Wie Baldwin ging auch der 1924 in Kansas gebürtige Carter eigene Wege. Im Krieg war er als Soldat in Europa stationiert gewesen. Dahin wollte er wieder zurück, weil er zuhause in Amerika für sich als Schwarzen keine Zukunft sah. In Paris gefiel es ihm, doch schließlich landete er in Bern. Mochten ihn hier die Ruhe und Provinzialität zuweilen auch befremden, so fühlte er sich in der beschaulichen Kleinstadt mit ihren zurückhaltenden Menschen gleichwohl aufgehoben. Mit dem Schreiben ging es indes zäh voran, bald war sein kleines Kapital aufgebraucht. Trotzdem scheute er sich, eine Arbeit anzunehmen, wie ihm geraten wurde: „Ich hatte Angst um mein Schreiben und noch mehr um mich“. Diese Angst war verständlich angesichts der sich bietenden Möglichkeiten. Einmal kam ein dynamischer Werbemanager auf ihn zu, um ihn als Bananenverkäufer anzuheuern, weil er, wie er treuherzig meinte, „dem Ganzen Farbe geben“ würde. Carter lehnte dankend ab. Lieber nahm er die Hilfe von ein paar treuen Freunden an, die ihm hin und wieder mit etwas Geld oder einem Essen über die Runden halfen. 

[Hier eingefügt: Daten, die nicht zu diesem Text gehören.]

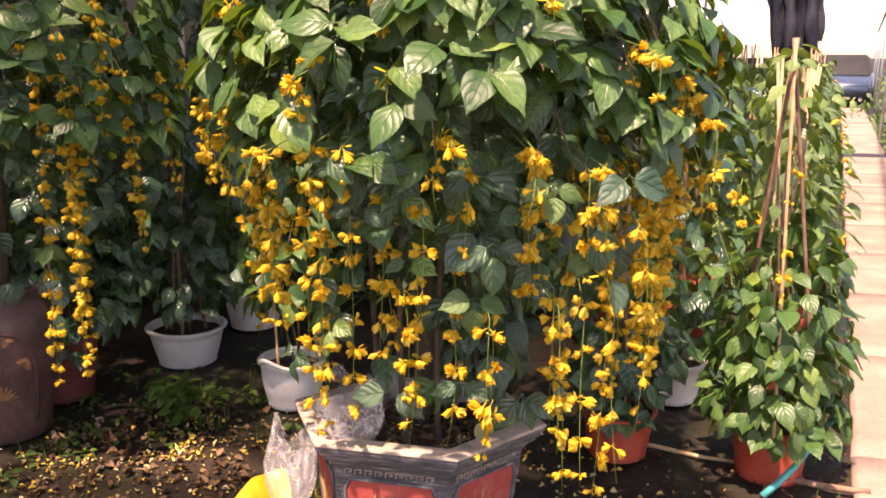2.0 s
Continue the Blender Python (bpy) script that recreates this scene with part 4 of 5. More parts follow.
def bush_leaves(n, at, r0, r1, z0, z1, seed, size=(0.07, 0.11), bulge=0.25, bare=None, heavy=1.15):
    """Poses of leaves on a loose column that narrows upwards."""
    r = np.random.default_rng(seed)
    out = []
    for k in range(n):
        t = r.uniform() ** heavy
        z = lerp(z0, z1, t)
        a = r.uniform(0, 2 * math.pi)
        ring = lerp(r0, r1, t) * (1 + bulge * math.sin(math.pi * t)) * math.sqrt(r.uniform(0.25, 1.0)) * (1 + 0.25 * noise.noise(Vector((a, z * 4, seed))))
        outw = np.array([math.cos(a), math.sin(a), 0])
        p = np.array([at[0], at[1], at[2] + z]) + outw * ring
        if bare and bare(*p):
            continue
        tip = outw * r.uniform(0.3, 1.0) + np.array([0, 0, r.uniform(-1.1, -0.2)]) + r.normal(0, 0.3, 3)
        nrm = outw * 0.8 + np.array([0, 0, r.uniform(0.3, 1.0)]) + r.normal(0, 0.25, 3)
        out.append(frame_of(p, tip, nrm, r.uniform(*size), r.uniform(0.9, 1.15)))
    return out


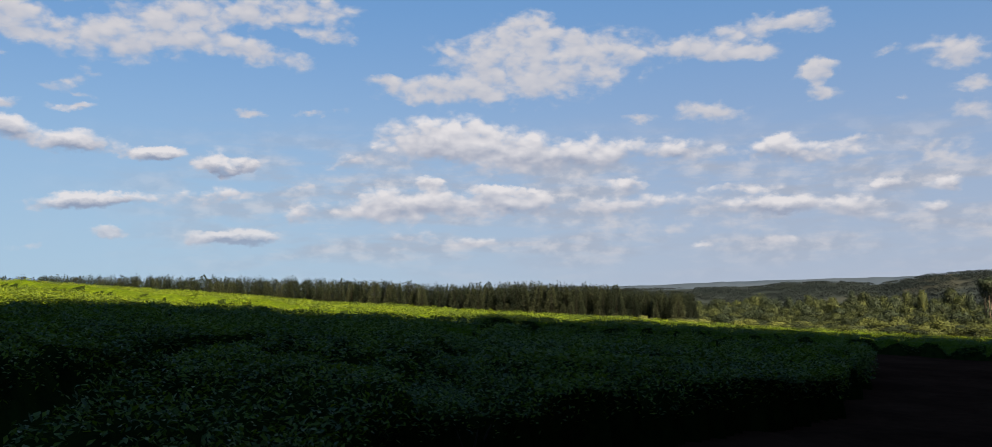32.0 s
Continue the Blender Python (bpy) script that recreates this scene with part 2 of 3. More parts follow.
patch(-64.9, 17.0, 4.6, 2.0, 14, 0.85)
patch(-62.8, 18.1, 4.7, 1.3, 5, 0.80)
patch(-63.3, 16.3, 2.6, 0.9, 4, 0.70)
patch(-68.5, 18.3, 3.8, 0.8, 14, 0.50)
patch(-68.3, 14.3, 3.8, 2.4, 7, 0.95)
patch(-65.7, 13.9, 6.8, 2.0, 8, 0.95)
patch(-59.4, 14.8, 3.8, 0.9, 2, 0.80)
patch(-57.3, 15.7, 3.9, 0.9, 9, 0.70)
patch(-64.7, 12.2, 5.6, 2.2, 8, 0.85)
patch(-61.9, 13.2, 8.0, 2.5, 9, 0.95)
patch(-59.5, 12.4, 9.9, 2.5, 7, 0.95)
patch(-56.1, 14.0, 5.7, 2.7, 3, 1.00)
patch(-52.9, 13.8, 7.0, 2.1, 6, 1.00)
patch(-48.4, 14.5, 8.5, 2.8, 10, 1.00)
patch(-47.0, 15.1, 5.6, 1.8, 14, 0.90)
patch(-45.8, 13.3, 4.3, 1.2, -2, 0.80)
patch(-41.6, 13.6, 6.8, 1.7, 5, 0.85)
patch(-40.8, 12.2, 7.7, 0.9, -1, 0.70)
patch(-47.6, 15.6, 3.6, 1.0, 3, 0.80)
patch(-67.7, 10.1, 3.4, 1.0, 6, 0.50)
patch(-62.2, 11.6, 14.3, 1.1, 5, 0.60)
patch(-47.9, 10.7, 1.5, 0.7, -4, 0.50)
patch(-46.2, 11.6, 1.8, 0.5, 8, 0.45)
patch(-50.6, 10.4, 0.9, 0.5, 1, 0.45)
patch(-58.5, 6.0, 1.4, 0.6, -1, 0.45)
patch(-67.5, 5.1, 1.0, 0.4, 2, 0.45)
patch(-81.6, 20.6, 5.8, 2.6, 14, 0.95)
patch(-79.0, 21.6, 6.4, 3.4, 12, 0.95)
patch(-78.4, 20.1, 5.9, 1.7, 13, 0.70)
patch(-75.2, 20.5, 2.6, 1.2, 0, 0.80)
patch(-87.2, 19.6, 2.1, 1.4, 6, 0.55)
patch(-77.2, 18.8, 4.7, 1.8, 8, 0.50)
patch(-72.0, 22.4, 7.1, 1.5, 3, 0.80)
patch(-72.3, 20.3, 5.7, 1.5, 18, 0.60)
patch(-73.4, 17.5, 5.8, 4.2, 8, 0.80)
patch(-71.9, 16.3, 6.1, 3.6, 4, 0.85)
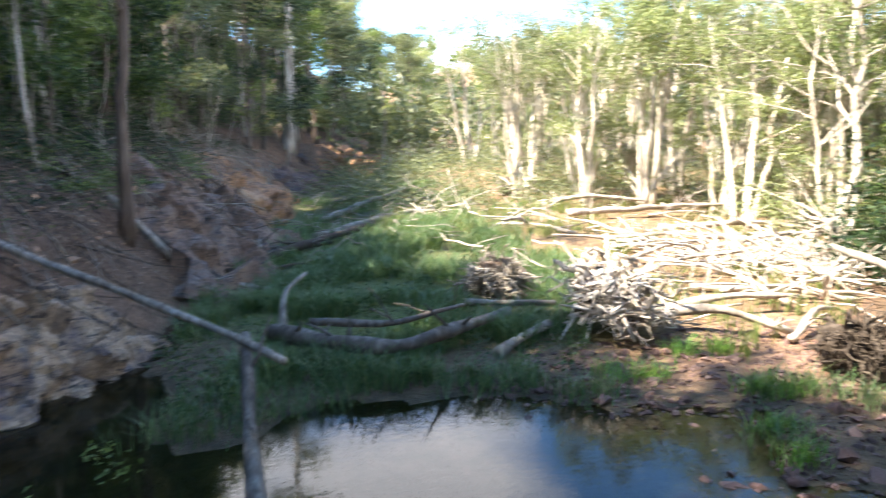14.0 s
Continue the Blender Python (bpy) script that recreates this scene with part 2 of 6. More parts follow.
def crag_material(name, tones, grey, seam, crust=None, cover=0.5, relief=0.8):
    """Bedrock: blended tones, grey weathering, dark seams and, on the slab, a crust of lichen in flecks and islands."""
    m, n, l, p = material(name)
    v = position(n, l)
    broad = noise_node(n, l, v, 0.7, 4, 0.6, 0.5)
    mid = noise_node(n, l, v, 3.2, 8, 0.66, 0.4)
    fine = noise_node(n, l, v, 16, 8, 0.75, 0.2)
    mixed = blend(n, l, 0.5, broad, mid)
    c = ramp(n, l, mixed, tones)
    c = blend(n, l, ramp(n, l, noise_node(n, l, position(n, l, (1, 1, 1.6)), 1.5, 9, 0.7, 0.7), [(0.5, (0, 0, 0)), (0.62, (0.85, 0.85, 0.85))]), c, grey)
    streak = noise_node(n, l, position(n, l, (1.0, 1.0, 4.0)), 2.4, 9, 0.72, 0.9)
    c = blend(n, l, ramp(n, l, streak, [(0.53, (0, 0, 0)), (0.6, (0.85, 0.85, 0.85))]), c, seam)
    c = blend(n, l, 0.65, c, ramp(n, l, fine, [(0.32, (0.2, 0.2, 0.2)), (0.5, (0.5, 0.5, 0.5)), (0.7, (0.82, 0.8, 0.78))]), "OVERLAY")
    if crust:
        pale = blend(n, l, fine, tuple(0.5 * q for q in crust), crust)
        isl = noise_node(n, l, v, 3.4, 12, 0.74, 0.5)
        c = blend(n, l, ramp(n, l, isl, [(0.57 - 0.06 * cover, (0, 0, 0)), (0.6 - 0.06 * cover, (0.95, 0.95, 0.95))]), c, pale)
        fleck = noise_node(n, l, v, 15.0, 8, 0.75, 0.4)
        c = blend(n, l, ramp(n, l, fleck, [(0.6 - 0.1 * cover, (0, 0, 0)), (0.64 - 0.1 * cover, (0.9, 0.9, 0.9))]), c, pale)
        dark = noise_node(n, l, v, 5.0, 10, 0.75, 0.4)
        c = blend(n, l, ramp(n, l, dark, [(0.57, (0, 0, 0)), (0.61, (0.85, 0.85, 0.85))]), c, (0.045, 0.036, 0.04))
        ochre = noise_node(n, l, v, 2.1, 8, 0.7, 0.5)
        c = blend(n, l, ramp(n, l, ochre, [(0.6, (0, 0, 0)), (0.68, (0.8, 0.8, 0.8))]), c, (0.3, 0.17, 0.085))
    l.new(c, p.inputs["Base Color"])
    p.inputs["Roughness"].default_value = 0.88
    p.inputs["Specular IOR Level"].default_value = 0.25
    chip = n.new("ShaderNodeTexVoronoi")
    chip.inputs["Scale"].default_value = 6.5
    bent = n.new("ShaderNodeVectorMath")
    bent.operation = "MULTIPLY_ADD"
    wn_ = n.new("ShaderNodeTexNoise")
    wn_.inputs["Scale"].default_value, wn_.inputs["Detail"].default_value = 5.0, 5
    l.new(v, wn_.inputs["Vector"])
    l.new(wn_.outputs["Color"], bent.inputs[0])
    bent.inputs[1].default_value = (0.35, 0.35, 0.35)
    l.new(v, bent.inputs[2])
    l.new(bent.outputs["Vector"], chip.inputs["Vector"])
    bump(n, l, p, blend(n, l, 0.35, blend(n, l, 0.5, mid, fine), chip.outputs["Distance"]), relief, 0.14)
    return m


def slab_material():
    """Dark brown-grey bedrock streaked along its bedding, crusted with pale lichen in flecks and islands, tan where it is freshly broken."""
    m, n, l, p = material("slab_rock")
    v = position(n, l)
    turned = n.new("ShaderNodeMapping")
    turned.inputs["Rotation"].default_value = (0.0, 0.0, 0.42)
    turned.inputs["Scale"].default_value = (0.35, 1.2, 1.0)
    l.new(v, turned.inputs["Vector"])
    bed = turned.outputs["Vector"]
    broad, streak, fine = noise_node(n, l, v, 0.9, 5, 0.6, 0.4), noise_node(n, l, bed, 3.4, 9, 0.7, 0.4), noise_node(n, l, v, 22, 6, 0.75, 0.2)
    c = ramp(n, l, blend(n, l, 0.55, broad, streak), [(0.36, (0.06, 0.043, 0.036)), (0.46, (0.15, 0.105, 0.078)), (0.56, (0.26, 0.18, 0.122)), (0.68, (0.38, 0.265, 0.165))])
    at = n.new("ShaderNodeAttribute")
    at.attribute_name = "zone"
    zs = n.new("ShaderNodeSeparateColor")
    l.new(at.outputs["Color"], zs.inputs[0])
    tan = ramp(n, l, noise_node(n, l, v, 2.6, 8, 0.68, 0.5), [(0.34, (0.12, 0.07, 0.05)), (0.48, (0.27, 0.165, 0.1)), (0.6, (0.38, 0.27, 0.18)), (0.74, (0.46, 0.37, 0.28))])
    fresh = n.new("ShaderNodeMath")
    fresh.operation = "MULTIPLY"
    l.new(zs.outputs["Red"], fresh.inputs[0])
    l.new(ramp(n, l, noise_node(n, l, v, 1.7, 6, 0.65, 0.3), [(0.42, (0.1, 0.1, 0.1)), (0.56, (1, 1, 1))]), fresh.inputs[1])
    c = blend(n, l, fresh.outputs[0], c, tan)
    pale = blend(n, l, fine, (0.26, 0.23, 0.18), (0.6, 0.55, 0.45))
    for scale, lo, hi, amount in ((4.2, 0.57, 0.61, 0.8), (10.0, 0.56, 0.6, 0.85), (26.0, 0.575, 0.62, 0.75)):
        f = noise_node(n, l, v, scale, 7, 0.68, 0.3)
        c = blend(n, l, ramp(n, l, f, [(lo, (0, 0, 0)), (hi, (amount, amount, amount))]), c, pale)
    moss = noise_node(n, l, v, 1.3, 8, 0.7, 0.4)
    c = blend(n, l, ramp(n, l, moss, [(0.63, (0, 0, 0)), (0.7, (0.6, 0.6, 0.6))]), c, (0.13, 0.12, 0.055))
    dark = noise_node(n, l, bed, 7.0, 9, 0.74, 0.4)
    c = blend(n, l, ramp(n, l, dark, [(0.55, (0, 0, 0)), (0.6, (0.9, 0.9, 0.9))]), c, (0.04, 0.034, 0.036))
    l.new(c, p.inputs["Base Color"])
    p.inputs["Roughness"].default_value = 0.9
    p.inputs["Specular IOR Level"].default_value = 0.22
    bump(n, l, p, blend(n, l, 0.45, blend(n, l, 0.4, streak, noise_node(n, l, v, 11.0, 7, 0.68, 0.3)), fine), 0.9, 0.1)
    return m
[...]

Vincent O. Carter blieb bis zu seinem Tod 1983 in Bern. Weil es mit der literarischen Arbeit nicht voran ging, verlegte er sich auf die Malerei, ebenfalls nicht sehr erfolgreich, um sich später der Mystik zuzuwenden, worin er in der Stadt einige Bekanntheit als „spirituelle Autorität“ erlangte. Sein Auskommen verdiente er als Englischlehrer. 

Sein einziges literarisches Werk, The Bern Book, erschien 1973 in New York. Vincent O. Carter hielt darin die Erfahrungen seiner ersten Jahre in Bern fest. Unter dem Titel Meine weiße Stadt und ich liegt es nun auch in einer deutschen Übersetzung vor. Dem Original war in den 1970er Jahren kaum Resonanz beschieden. Während James Baldwin den Rassismus und die Segregationspolitik präzise analysierte, wirkten Carters Schweizer Erlebnisse eher unspektakulär und stark auf die eigene Person bezogen. Carter klagte nicht an, sondern kehrte die Blickrichtung um. Seine Originalität besteht darin, dass er begann, die Berner Bevölkerung wie ein Ethnologe zu beobachten, zu taxieren und so allmählich auch etwas zu verstehen. Die erste Skurrilität bot sich ihm gleich schon bei der Ankunft im Juni 1953, als ihn ein historischer Festumzug erwartete, mit dem Bern seine 600-jährige Zugehörigkeit zur schweizerischen Eidgenossenschaft feierte. Er wurde Zeuge einer nostalgischen Inszenierung, die aus der Zeit gefallen schien. 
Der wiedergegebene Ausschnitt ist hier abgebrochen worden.